Some grounding for why gamified dashboards can work:

  • Human motivation thrives on clear goals + visible progress. When you see your achievement (badge, level up), your brain responds to that reward — it’s satisfying.
  • Recognition is a deep need in workplaces. When systems recognise your effort immediately, it bridges the gap between “I did this” and “someone saw it”.
  • Healthy competition matters. The best gamification doesn’t just pit you against others—it lets you compare with yourself too. That prevents rivalry turning negative.
  • Quick feedback loops = faster learning. If you see your action’s effect within hours instead of weeks, you can adjust, refine approach, and improve more rapidly.
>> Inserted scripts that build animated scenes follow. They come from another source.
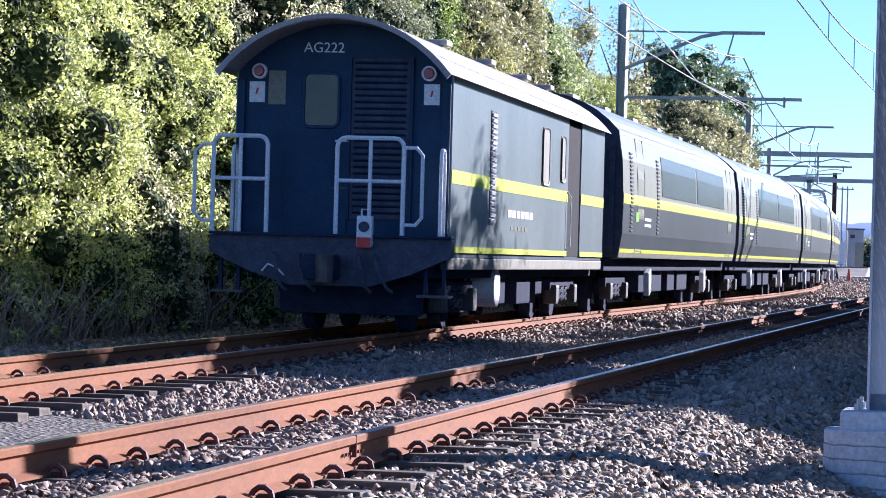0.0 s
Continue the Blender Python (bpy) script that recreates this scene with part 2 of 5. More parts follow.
M_WHITE = surface("white_paint", (0.74, 0.76, 0.8), (0.84, 0.85, 0.87), 0.4, scale=4, fine=40, bump=0.04)
M_REDLENS = surface("red_lens", (0.28, 0.006, 0.02), (0.4, 0.015, 0.03), 0.2, scale=8, fine=50, bump=0.02)
M_RED = surface("red_paint", (0.5, 0.02, 0.02), (0.62, 0.035, 0.03), 0.45, scale=8, fine=50)
M_RUBBER = surface("black_rubber", (0.062, 0.066, 0.095), (0.10, 0.105, 0.14), 0.7, scale=6, fine=40)
M_GLASS = surface("tinted_glass", (0.05, 0.058, 0.04), (0.075, 0.082, 0.06), 0.25, scale=1, fine=5, bump=0.0)
M_BLACK = surface("painted_dark_opening", (0.008, 0.008, 0.012), (0.016, 0.016, 0.022), 0.8, scale=4, fine=30)
M_BEIGE = surface("beige_cover", (0.16, 0.16, 0.13), (0.24, 0.23, 0.19), 0.5, scale=6, fine=40)
M_ORANGE = surface("orange_plastic", (0.75, 0.10, 0.02), (0.85, 0.14, 0.03), 0.5, scale=5, fine=40)
M_SHED = surface("shed_grey", (0.40, 0.40, 0.43), (0.50, 0.50, 0.53), 0.6, scale=1, fine=20, stretch=(1, 1, 0.2))
M_PLATFORM = surface("platform_edge", (0.05, 0.05, 0.05), (0.09, 0.09, 0.085), 0.8, scale=2, fine=25)
M_GREENLOGO = surface("green_mark", (0.2, 0.5, 0.05), (0.28, 0.6, 0.08), 0.4, scale=5, fine=30)
for matt in (M_VAN_END, M_UNDER, M_RUBBER, M_BLACK):
    matt.node_tree.nodes["Principled BSDF"].inputs["Specular IOR Level"].default_value = 0.2 if matt == M_VAN_END else 0.08
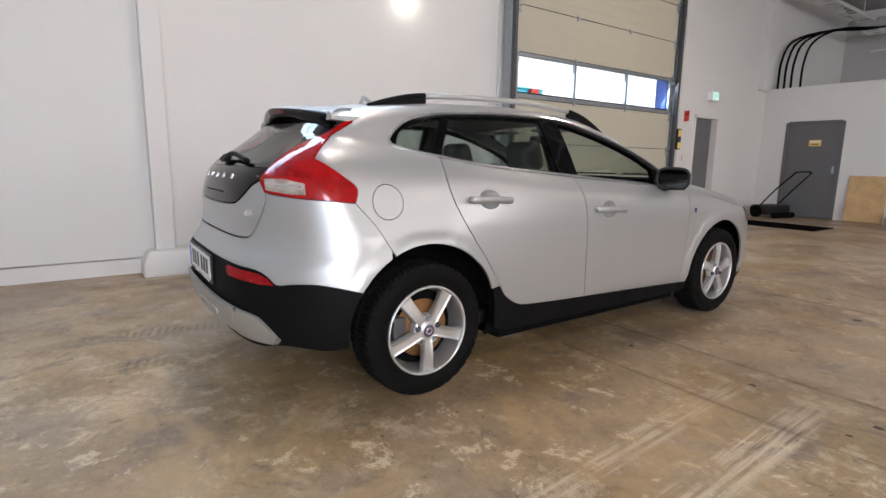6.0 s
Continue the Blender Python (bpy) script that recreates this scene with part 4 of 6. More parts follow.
# headlamps
lamp = crv(LAMP_TOP) + crv(LAMP_IN) + crv(LAMP_LOW) + crv(LAMP_OUT)
for left in (False, True):
    hl = skin("headlamp", [patch(lamp)], LAMP_GLASS, car, left=left, depth=0.0, gap=0.003, off=0.001, label="clear headlamp with dark housing")
    skin("housing", [patch(band(lamp, 0.003, True))], GLOSS_BLACK, hl, left=left, depth=0, gap=0, off=-0.055)
    skin("rim", [patch(lamp, holes=(band(lamp, 0.012, True),))], GLOSS_BLACK, hl, left=left, depth=0.06, gap=0.002, off=-0.001)
    m = body_frame(belt_s(0.245, 0.735), 0.697, -0.054, left)
    part("projector", ring_mesh(0.036, 0.046, 0.03), CHROME, hl, smooth=True, at=m)
    bm = bmesh.new()
    bmesh.ops.create_uvsphere(bm, u_segments=24, v_segments=12, radius=0.037)
    part("lens", bm, SCREEN_GLASS, hl, smooth=True, at=m @ pose(0, 0, 0.004) @ Matrix.Diagonal((1, 1, 0.55, 1)))
    bm = bmesh.new()
    bmesh.ops.create_circle(bm, cap_ends=True, segments=24, radius=0.036)
    part("lens_back", bm, DARK_STEEL, hl, at=m @ pose(0, 0, 0.002))
    for (x, h, z, r) in ((0.39, 0.815, 0.735, 0.028), (0.14, 0.635, 0.668, 0.026)):
        m2 = body_frame(belt_s(x, h), z, -0.052, left)
        part("reflector", ring_mesh(r * 0.55, r, 0.02), CHROME, hl, smooth=True, at=m2)
    for k, (x, h, z, w, a) in enumerate(((0.30, 0.765, 0.738, 0.05, 14), (0.215, 0.71, 0.745, 0.035, 20), (0.43, 0.825, 0.765, 0.03, 8), (0.12, 0.615, 0.690, 0.03, 35), (0.20, 0.70, 0.655, 0.04, 10), (0.33, 0.785, 0.680, 0.035, 12))):
        part("facet", box((-w / 2, -0.006, 0), (w / 2, 0.006, 0.008), 0.003), CHROME, hl, at=body_frame(belt_s(x, h), z, -0.048, left) @ pose(0, 0, 0, 25 - 10 * k, 12 * (k % 3), -a if not left else a))
    EYE = B((0.50, 0.83, 0.775), (0.40, 0.78, 0.783), (0.26, 0.68, 0.757), (0.17, 0.61, 0.722), (0.165, 0.61, 0.714), (0.26, 0.69, 0.745), (0.40, 0.79, 0.771))
    skin("light_strip", [patch(crv(EYE[:4]) + crv(EYE[4:] + EYE[:1]), step=0.02)], CHROME, hl, left=left, depth=0.01, gap=0, off=-0.012)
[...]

💡 Real-World Examples: Both Benefits & Challenges

Here’s how it plays out, good and not-so-good.

Benefits Seen:

  • One case: A tech company introduced a dashboard with daily challenges and points. Engagement rose significantly within a few months (they checked their metrics more often, got more involved).
  • At a customer-support centre: They used badges for different skill levels (e.g., “Support Rookie” → “Resolution Expert”). The clarity of progress helped new hires improve faster.
  • Retail chain: They tied service ratings to team rewards via dashboard visibility. Customer satisfaction went up because staff felt proud of what they were doing and could see their impact.

Challenges Encountered:

  • Too many notifications/alerts: Some employees felt overwhelmed by constant pings.
  • Questions of relevance: If points/badges feel superficial, people ask “does this really reflect good work?”
  • Technical integration: Connecting with legacy CRM/analytics systems often required major effort.
  • Management training: Managers needed to learn how to interpret the new metrics, not just rely on “who’s top leaderboard”.
  • Balancing competition: Leaderboards can demotivate low performers if not calibrated well.

⚙ What to Consider if You’re Going to Implement One

If you’re thinking of using a gamified dashboard in your team/organisation, here are some key considerations:

Mind the Over-Gamification Risk

More game elements = not always better. Some pitfalls:

  • If people focus only on badges/points rather than meaningful work, you lose the purpose.
  • The external rewards (points/badges) might overshadow intrinsic motivation (doing good work because it matters).

Tailor for Your Team’s Diversity

A “one size fits all” gamified dashboard risks alienating parts of the team:

  • Some thrive on competition, others don’t.
  • Some like public recognition, others prefer private acknowledgement.
  • Generational/cultural factors may affect how people respond to game-elements.

Ensure Software/Systems Integration & Ease of Use

A slick dashboard won’t be used if it’s clunky or disconnected. Consider:

  • Does it integrate with your CRM, project-management tools, and analytics ecosystem?
  • Is the user interface intuitive? If people are frustrated by load times or confusing layouts, they’ll abandon it.
  • Are managers trained to interpret the gamified metrics and act on them?

Design Competitively and Collaboratively

Leaderboards are powerful but tricky. If every KPI is a contest you might end up in “high performers versus everyone else” mode. Instead:

  • Mix competition (vs. self, vs. team) with collaboration.
  • Use shared goals + personal goals.
  • Offer visibility but also fairness. Research emphasises this balance.

🎯 The Bottom Line

Do gamified dashboards work? Yes — but with a big caveat: they work when done thoughtfully.

They don’t automatically guarantee success.

When you implement them well—aligning game-elements with meaningful metrics, integrating with your environment, respecting your people’s motivations—they can transform how your team interacts with performance data. They shift dashboards from something you glance at to something you engage with.

But if you rush in: slap points on everything, ignore integration, treat badges as window-dressing—you run the risk of it falling flat or even backfiring.

The key question isn’t “Will this work?” but “Are you ready to implement it in a way that suits your team’s context?” When you’re ready to personalise, moderate, and align—the payoff can be real.